Set exercise: The material below should be written out in full and exactly; pictures stay out of the copy.

Data shown:
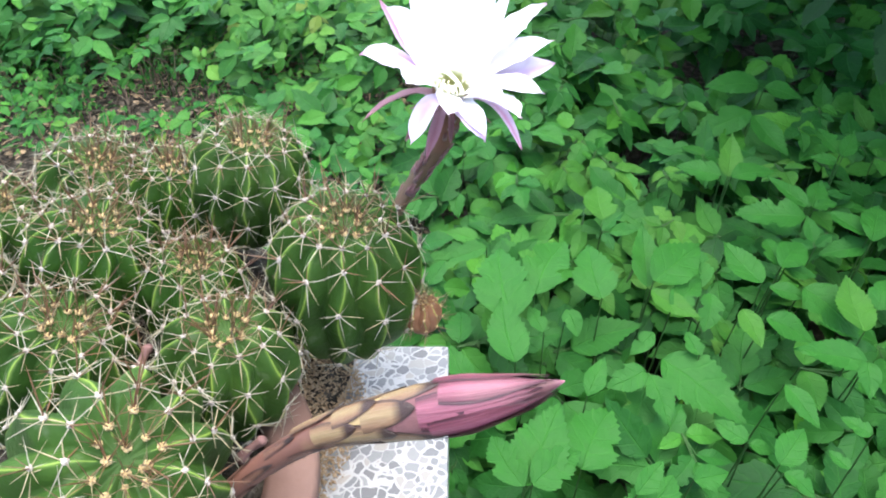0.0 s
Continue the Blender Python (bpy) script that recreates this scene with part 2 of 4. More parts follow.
PETAL = petal_material("petal_white", (0.785, 0.778, 0.808), (0.71, 0.58, 0.775), (0.735, 0.675, 0.78), 0.4, 0.6, -0.16, through_light=0.22)
PETAL_MID = petal_material("petal_blush", (0.715, 0.605, 0.74), (0.64, 0.37, 0.68), (0.67, 0.53, 0.715), 0.5, 0.6, 0.15)
PETAL_BACK = petal_material("petal_lilac", (0.75, 0.7, 0.765), (0.69, 0.48, 0.745), (0.70, 0.62, 0.745), 0.33, 0.6, 0.0)
SEPAL_PINK = petal_material("petal_rose", (0.6, 0.45, 0.6), (0.46, 0.19, 0.3), (0.53, 0.38, 0.51), 0.42, 0.9, root_colour=(0.3, 0.2, 0.15), through_light=0.3)
SEPAL = petal_material("petal_mauve", (0.3, 0.165, 0.2), (0.2, 0.072, 0.09), (0.25, 0.12, 0.145), 0.6, 0.9, root_colour=(0.2, 0.12, 0.1), through_light=0.3)
SEPAL_DARK = petal_material("petal_brown", (0.16, 0.07, 0.07), (0.08, 0.03, 0.03), (0.12, 0.05, 0.05), 0.6, 0.8, root_colour=(0.1, 0.06, 0.05), through_light=0.15)


def pale_flesh(name, colour, other, scale, amount):
    m, nt, b, out = material(name)
    c = mix(nt, colour, other, noise_tex(nt, scale, 4))
    nt.links.new(c, b.inputs["Base Color"])
    b.inputs["Roughness"].default_value = 0.5
    nm = bump(nt, b, noise_tex(nt, scale * 3, 3), 0.0003)
    thin(nt, b, out, c, amount, nm)
    return m


CREAM = pale_flesh("style_cream", (0.88, 0.89, 0.62), (0.92, 0.92, 0.74), 200, 0.0)
FILAMENT = pale_flesh("filament_white", (0.93, 0.915, 0.78), (0.96, 0.955, 0.87), 300, 0.0)
ANTHER = pale_flesh("anther_pollen", (0.95, 0.83, 0.55), (0.96, 0.92, 0.74), 1500, 0.0)


def tube_material(name, low, high, scale, split=0.35):
    m, nt, b, out = material(name)
    u = attr(nt, "along")
    n = noise_tex(nt, scale, 5)
    f = calc(nt, "ADD", u, calc(nt, "MULTIPLY", calc(nt, "SUBTRACT", n, 0.5), 0.5))
    c = ramp(nt, f, (split, low), (split + 0.3, high))
    c = mix(nt, c, (0.4, 0.4, 0.4), calc(nt, "MULTIPLY", noise_tex(nt, scale * 8, 3), 0.5), "SOFT_LIGHT")
    nt.links.new(c, b.inputs["Base Color"])
    b.inputs["Roughness"].default_value = 0.55
    bump(nt, b, n, 0.0008)
    return m


TUBE = tube_material("flower_tube", (0.15, 0.062, 0.04), (0.1, 0.058, 0.032), 60)
THROAT = tube_material("flower_throat", (0.4, 0.41, 0.12), (0.56, 0.57, 0.22), 60, 0.3)
BUD_TUBE = tube_material("bud_tube", (0.12, 0.052, 0.036), (0.3, 0.215, 0.095), 40, 0.5)


# ---- building blocks ----
def mesh_of(name, verts, faces, mat, smooth=True, **attributes):
    me = bpy.data.meshes.new(name)
    me.from_pydata([tuple(v) for v in verts], [], [tuple(f) for f in faces])
    me.materials.append(mat)
    for key, values in attributes.items():
        a = me.attributes.new(key, "FLOAT", "POINT")
        a.data.foreach_set("value", np.asarray(values, dtype=np.float32))
    if smooth:
        me.polygons.foreach_set("use_smooth", [True] * len(me.polygons))
    me.update()
    return me


def part(name, me, parent, label="", m=None):
    ob = new(name, me)
    ob.parent = parent
    if m is not None:
        ob.matrix_basis = m
    if label:
        ob["label"] = label
    return ob


def thing(name, label, category, group="", kind="", at=(0, 0, 0)):
    ob = new(name)
    ob.empty_display_size = 0.02
    ob.location = at
    return tagged(ob, label, category, group, kind)


def bezier(p0, p1, p2, p3, n):
    t = np.linspace(0, 1, n)[:, None]
    p0, p1, p2, p3 = (np.asarray(p, float) for p in (p0, p1, p2, p3))
    return (1 - t) ** 3 * p0 + 3 * (1 - t) ** 2 * t * p1 + 3 * (1 - t) * t * t * p2 + t**3 * p3


def unit(v):
    v = np.asarray(v, float)
    return v / max(1e-9, np.linalg.norm(v))


def tube(points, radii, sides=8, cap=True):
    """Verts, faces and the position along it of a round tube on a path."""
    points = np.asarray(points, float)
    n = len(points)
    tangents = np.gradient(points, axis=0)
    ref = np.array([0.31, 0.17, 0.93])
    verts, faces, along = [], [], []
    side = None
    for i in range(n):
        t = unit(tangents[i])
        side = unit(np.cross(t, ref)) if side is None else unit(side - t * (side @ t))
        up = np.cross(t, side)
        r = radii[i] if hasattr(radii, "__len__") else radii
        for k in range(sides):
            a = 2 * math.pi * k / sides
            verts.append(points[i] + r * (math.cos(a) * side + math.sin(a) * up))
            along.append(i / (n - 1))
    for i in range(n - 1):
        for k in range(sides):
            a, b = i * sides + k, i * sides + (k + 1) % sides
            faces.append((a, b, b + sides, a + sides))
    if cap:
        faces.append(tuple(range(sides))[::-1])
        faces.append(tuple((n - 1) * sides + k for k in range(sides)))
    return verts, faces, along


def merged(pieces):
    verts, faces, extra = [], [], []
    for v, f, *a in pieces:
        o = len(verts)
        verts += list(v)
        faces += [tuple(i + o for i in q) for q in f]
        if a:
            extra += list(a[0])
    return verts, faces, extra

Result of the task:
0.0 s
Continue the Blender Python (bpy) script that recreates this scene with part 2 of 4. More parts follow.
PETAL = petal_material("petal_white", (0.785, 0.778, 0.808), (0.71, 0.58, 0.775), (0.735, 0.675, 0.78), 0.4, 0.6, -0.16, through_light=0.22)
PETAL_MID = petal_material("petal_blush", (0.715, 0.605, 0.74), (0.64, 0.37, 0.68), (0.67, 0.53, 0.715), 0.5, 0.6, 0.15)
PETAL_BACK = petal_material("petal_lilac", (0.75, 0.7, 0.765), (0.69, 0.48, 0.745), (0.70, 0.62, 0.745), 0.33, 0.6, 0.0)
SEPAL_PINK = petal_material("petal_rose", (0.6, 0.45, 0.6), (0.46, 0.19, 0.3), (0.53, 0.38, 0.51), 0.42, 0.9, root_colour=(0.3, 0.2, 0.15), through_light=0.3)
SEPAL = petal_material("petal_mauve", (0.3, 0.165, 0.2), (0.2, 0.072, 0.09), (0.25, 0.12, 0.145), 0.6, 0.9, root_colour=(0.2, 0.12, 0.1), through_light=0.3)
SEPAL_DARK = petal_material("petal_brown", (0.16, 0.07, 0.07), (0.08, 0.03, 0.03), (0.12, 0.05, 0.05), 0.6, 0.8, root_colour=(0.1, 0.06, 0.05), through_light=0.15)


def pale_flesh(name, colour, other, scale, amount):
    m, nt, b, out = material(name)
    c = mix(nt, colour, other, noise_tex(nt, scale, 4))
    nt.links.new(c, b.inputs["Base Color"])
    b.inputs["Roughness"].default_value = 0.5
    nm = bump(nt, b, noise_tex(nt, scale * 3, 3), 0.0003)
    thin(nt, b, out, c, amount, nm)
    return m


CREAM = pale_flesh("style_cream", (0.88, 0.89, 0.62), (0.92, 0.92, 0.74), 200, 0.0)
FILAMENT = pale_flesh("filament_white", (0.93, 0.915, 0.78), (0.96, 0.955, 0.87), 300, 0.0)
ANTHER = pale_flesh("anther_pollen", (0.95, 0.83, 0.55), (0.96, 0.92, 0.74), 1500, 0.0)


def tube_material(name, low, high, scale, split=0.35):
    m, nt, b, out = material(name)
    u = attr(nt, "along")
    n = noise_tex(nt, scale, 5)
    f = calc(nt, "ADD", u, calc(nt, "MULTIPLY", calc(nt, "SUBTRACT", n, 0.5), 0.5))
    c = ramp(nt, f, (split, low), (split + 0.3, high))
    c = mix(nt, c, (0.4, 0.4, 0.4), calc(nt, "MULTIPLY", noise_tex(nt, scale * 8, 3), 0.5), "SOFT_LIGHT")
    nt.links.new(c, b.inputs["Base Color"])
    b.inputs["Roughness"].default_value = 0.55
    bump(nt, b, n, 0.0008)
    return m


TUBE = tube_material("flower_tube", (0.15, 0.062, 0.04), (0.1, 0.058, 0.032), 60)
THROAT = tube_material("flower_throat", (0.4, 0.41, 0.12), (0.56, 0.57, 0.22), 60, 0.3)
BUD_TUBE = tube_material("bud_tube", (0.12, 0.052, 0.036), (0.3, 0.215, 0.095), 40, 0.5)


# ---- building blocks ----
def mesh_of(name, verts, faces, mat, smooth=True, **attributes):
    me = bpy.data.meshes.new(name)
    me.from_pydata([tuple(v) for v in verts], [], [tuple(f) for f in faces])
    me.materials.append(mat)
    for key, values in attributes.items():
        a = me.attributes.new(key, "FLOAT", "POINT")
        a.data.foreach_set("value", np.asarray(values, dtype=np.float32))
    if smooth:
        me.polygons.foreach_set("use_smooth", [True] * len(me.polygons))
    me.update()
    return me


def part(name, me, parent, label="", m=None):
    ob = new(name, me)
    ob.parent = parent
    if m is not None:
        ob.matrix_basis = m
    if label:
        ob["label"] = label
    return ob


def thing(name, label, category, group="", kind="", at=(0, 0, 0)):
    ob = new(name)
    ob.empty_display_size = 0.02
    ob.location = at
    return tagged(ob, label, category, group, kind)


def bezier(p0, p1, p2, p3, n):
    t = np.linspace(0, 1, n)[:, None]
    p0, p1, p2, p3 = (np.asarray(p, float) for p in (p0, p1, p2, p3))
    return (1 - t) ** 3 * p0 + 3 * (1 - t) ** 2 * t * p1 + 3 * (1 - t) * t * t * p2 + t**3 * p3


def unit(v):
    v = np.asarray(v, float)
    return v / max(1e-9, np.linalg.norm(v))


def tube(points, radii, sides=8, cap=True):
    """Verts, faces and the position along it of a round tube on a path."""
    points = np.asarray(points, float)
    n = len(points)
    tangents = np.gradient(points, axis=0)
    ref = np.array([0.31, 0.17, 0.93])
    verts, faces, along = [], [], []
    side = None
    for i in range(n):
        t = unit(tangents[i])
        side = unit(np.cross(t, ref)) if side is None else unit(side - t * (side @ t))
        up = np.cross(t, side)
        r = radii[i] if hasattr(radii, "__len__") else radii
        for k in range(sides):
            a = 2 * math.pi * k / sides
            verts.append(points[i] + r * (math.cos(a) * side + math.sin(a) * up))
            along.append(i / (n - 1))
    for i in range(n - 1):
        for k in range(sides):
            a, b = i * sides + k, i * sides + (k + 1) % sides
            faces.append((a, b, b + sides, a + sides))
    if cap:
        faces.append(tuple(range(sides))[::-1])
        faces.append(tuple((n - 1) * sides + k for k in range(sides)))
    return verts, faces, along


def merged(pieces):
    verts, faces, extra = [], [], []
    for v, f, *a in pieces:
        o = len(verts)
        verts += list(v)
        faces += [tuple(i + o for i in q) for q in f]
        if a:
            extra += list(a[0])
    return verts, faces, extra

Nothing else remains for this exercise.